Le premier roman de l’autrice shawiniganaise n’est pas sa première incursion dans les littératures de l’imaginaire. Celles-ci constituent en fait son domaine de prédilection puisque, depuis une douzaine d’années, elle a fait paraître de nombreuses nouvelles noires et fantastiques dans des revues spécialisées. Le recueil Servitude, publié en 2020, en regroupait d’ailleurs quelques-unes.
Le mot latin venefica désigne une « femme qui empoisonne ». La sorcière Canidie, chez Horace, était précisément qualifiée de venefica. Chez Raphaëlle B. Adam, on a plutôt affaire aux toxines, des femmes qui tiennent à la fois du vampire, de l’ogresse et de la mante religieuse. Lorsqu’elles partent chasser, elles se font accompagner par une complice, une femme très séduisante appelée fleur, qui piège la victime (mâle ou femelle) au moyen de phéromones enivrantes. Une sève paralysante, présente dans les veines des toxines, permet ensuite à ces dernières d’achever le rituel de séduction. Ces chasseresses anthropophages forment une sororité appelée la Floralia, gouvernée par une caste d’anciennes appelées les Aethuses. Or, comme c’est souvent le cas dans les histoires fantastiques, le récit suit le parcours d’un personnage qui s’inscrit en faux contre l’ordre dont il fait partie. C’est ce qui se produit avec Catopsis, jeune toxine qui répugne à tuer et à se repaître de chair humaine. Les circonstances la mettent bientôt en relation avec une ex-toxine, Népenthès, et une communauté de villageois opposés à la Floralia. Au prix de grandes douleurs, Catopsis découvrira qu’un sevrage est peut-être possible.
Joliment écrit et imaginé, Venefica peut aussi se lire au second degré, comme le récit des luttes et des sacrifices qu’une jeune femme doit consentir pour parvenir à se conquérir elle-même.
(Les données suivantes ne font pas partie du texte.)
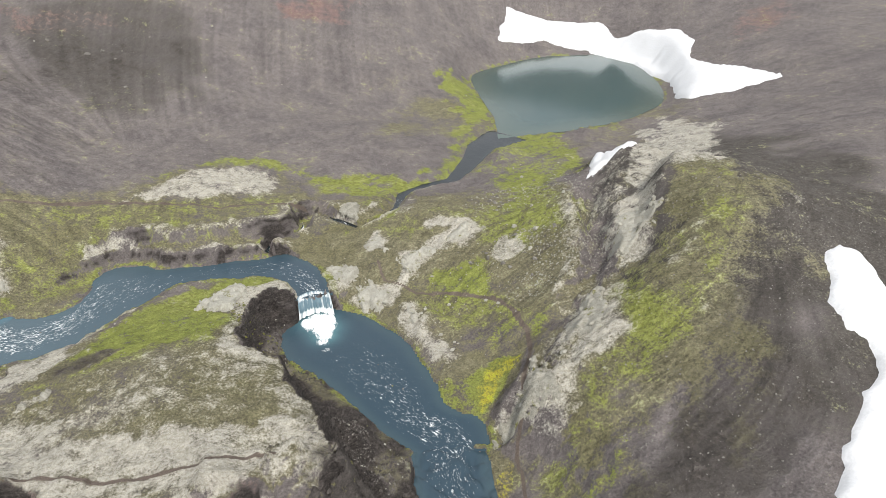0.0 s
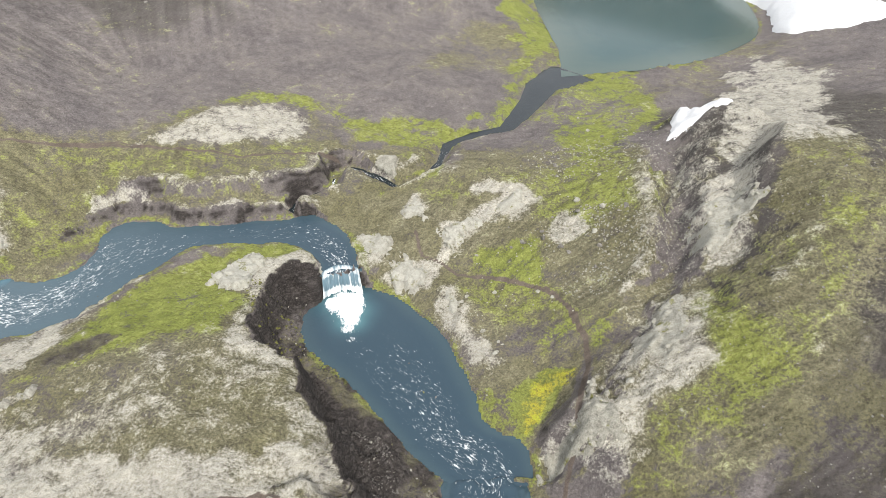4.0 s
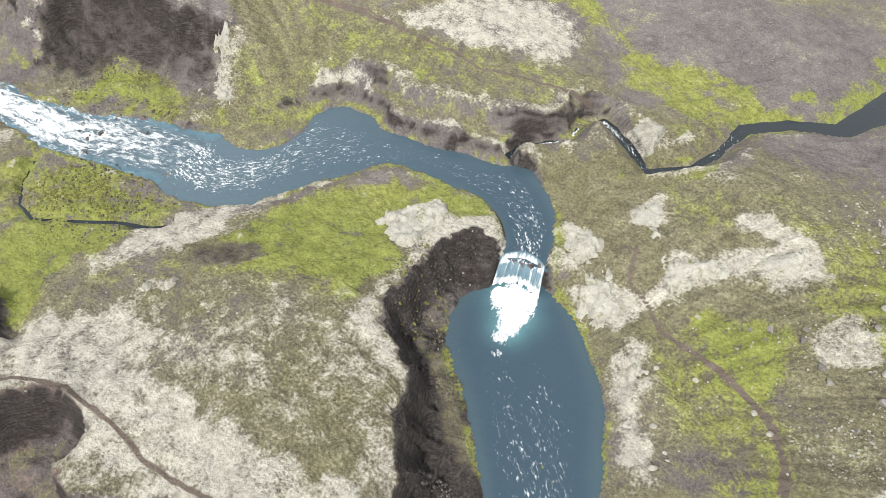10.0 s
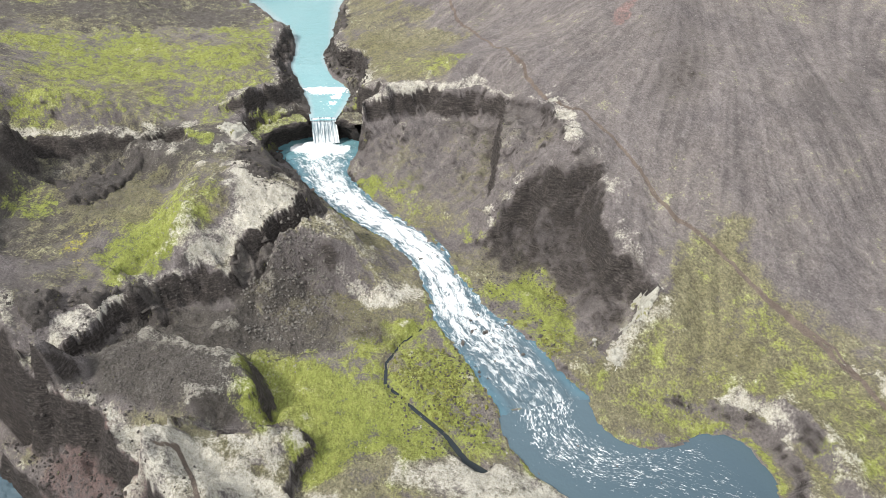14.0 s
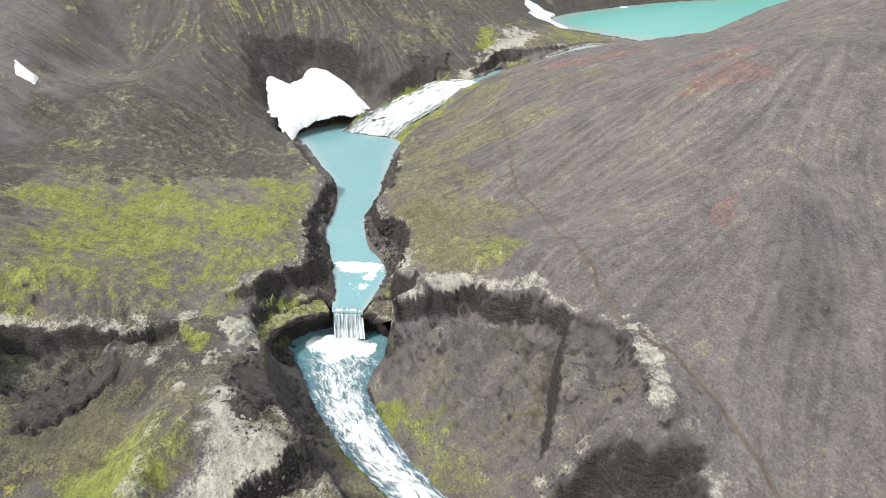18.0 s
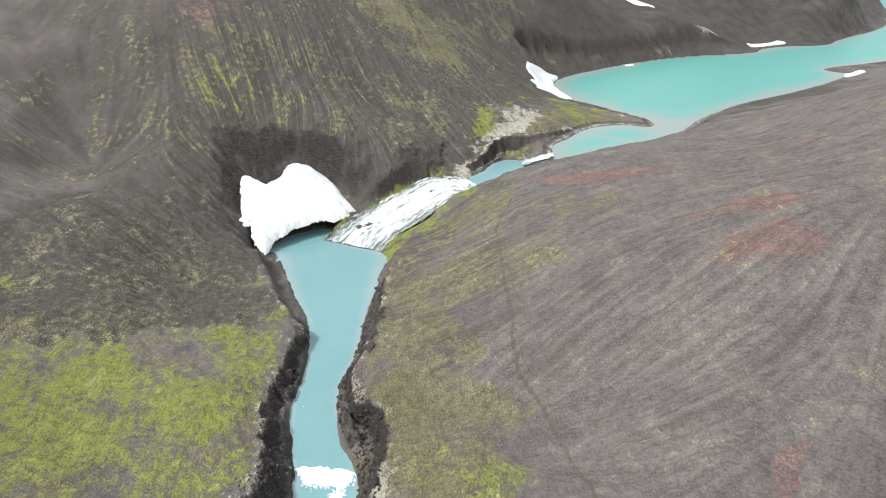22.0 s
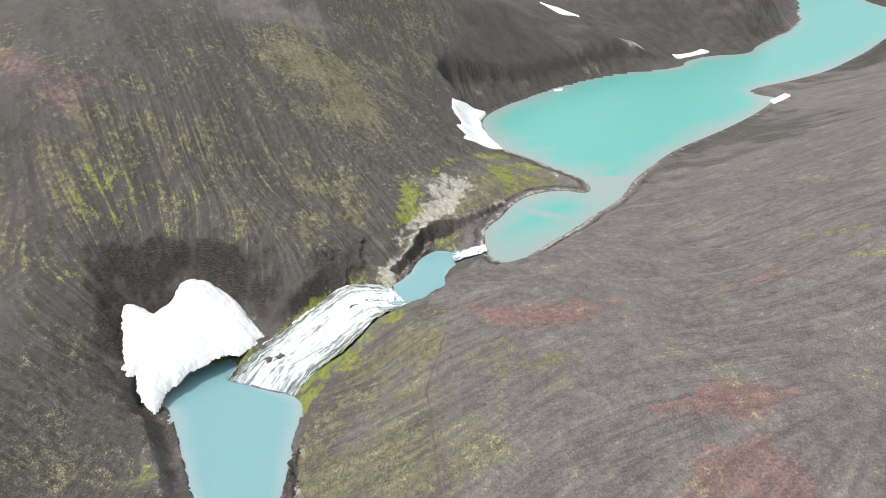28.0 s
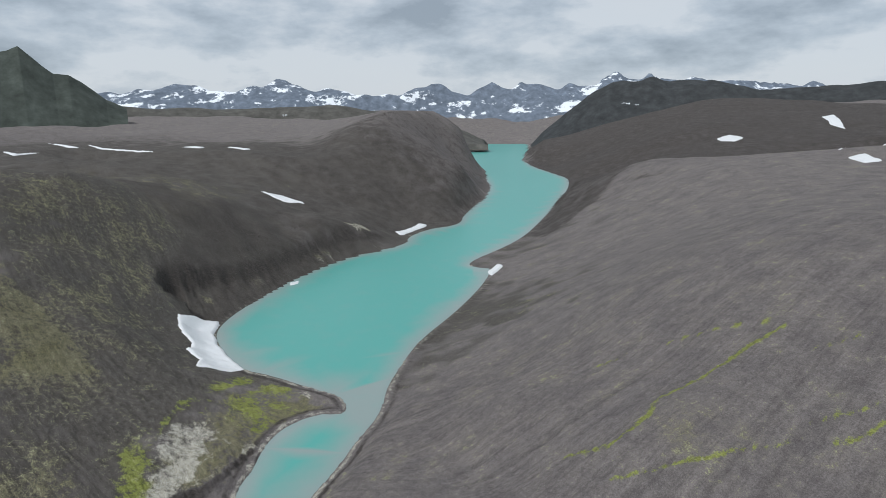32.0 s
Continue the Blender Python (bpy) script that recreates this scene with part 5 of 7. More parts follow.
patch("moss", 0.32, [(-650, -39), (-676, 51), (-693, 145), (-675, 201), (-632, 167), (-609, 27), (-610, -31)])
patch("moss", 0.3, [(-1088, 157), (-1123, 320), (-816, 241), (-738, 149)])
def spread(kinds, clear, outline):
    """A patch of one or more covers that replaces others."""
    p = np.array(outline, float)
    size = math.sqrt(max(np.ptp(p[:, 0]) * np.ptp(p[:, 1]), 9.0))
    rag = min(0.09 * size, 6.0)
    idx = around(outline, 3 * rag + 3)
    d, _ = edge_distance(GX[idx], GY[idx], outline)
    s = smooth((1.2 * rag - d - rag * (0.8 * WOB[idx] + 0.6 * FINE_WOB[idx])) / (2.4 * rag))
    for k in clear.split():
        FIELDS[k][idx] *= 1 - s
    for k, amount in kinds.items():
        FIELDS[k][idx] = np.maximum(FIELDS[k][idx], amount * s)


spread({'lush': 0.9}, "pale dark red", [(-114, 144), (-109, 147), (-96, 153), (-88, 159), (-74, 159), (-70, 163), (-66, 171), (-68, 180), (-68, 193), (-72, 188), (-82, 193), (-83, 199), (-69, 204), (-71, 218), (-99, 213), (-99, 205), (-106, 195), (-112, 185), (-111, 173), (-113, 160), (-118, 149)])
spread({'dark': 0.5}, "lush", [(-118, 149), (-114, 157), (-104, 163), (-98, 162), (-101, 156), (-111, 149)])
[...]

Il s’agit du quatrième titre de la collection « La tête ailleurs », lancée en 2020 par Tête première afin de promouvoir « l’émancipation des catégorisations de genres et de sous-genres ». Avec la fin ouverte sur laquelle nous laisse la romancière, il ne serait pas surprenant que Venefica soit suivi par d’autres histoires de toxines – ce dont il faudrait se réjouir puisque Raphaëlle B. Adam maîtrise de toute évidence le registre fantastique.